The word ‘bugaboo’ has existed in English for quite sometime and is a noun referring to ‘an imaginary object of fear.’ While it is possible that metaphor extension accounts for this semantic shift that created this new word, it is more likely that the new word is the product of compounding two previously existing words: ‘bug’ and ‘boo.’ The term ‘bug’ is compounded with the term ‘boo’ and the ‘a’ is added in between the terms as a linker. The sense of ‘bug’ that is being implemented in this context is the sense that means to annoy or to bother. This sense of ‘bug’ is being blended with the more recently formed sense of ‘boo,’ which refers to one’s boyfriend/girlfriend or spouse.
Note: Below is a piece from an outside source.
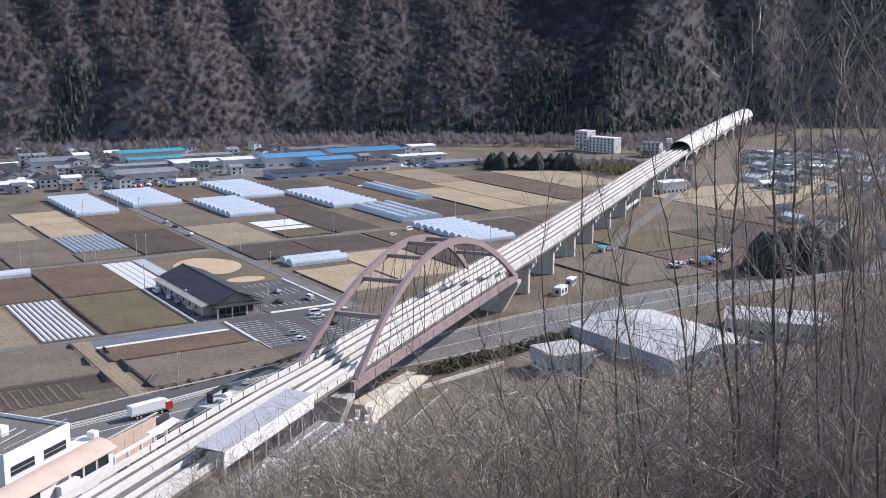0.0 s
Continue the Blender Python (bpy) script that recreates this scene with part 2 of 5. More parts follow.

Etymology : ‘Bug,’ the noun meaning ‘insect,’ probably came from the Middle English ‘bugge’ refering to ‘something frightening, scarecrow.’ The verb ‘bug’ meaning ‘to annoy’ was first recorded in 1949 and perhaps reflects metaphorical extension as insects are often annoying pests. ‘Boo’ probably originated as an onomatopoeic word because it could easily be used to create a startling sound and is perhaps in imitation of oxen.
Source : ‘He’s a bugaboo. You definitely need to dump him.’ (conversation with a friend, September 2008). Also, I first heard it in the Destiny’s Child song titled ‘Bugaboo’ in 2000, but I did not hear it used outside the context of this song until this example in October of 2008.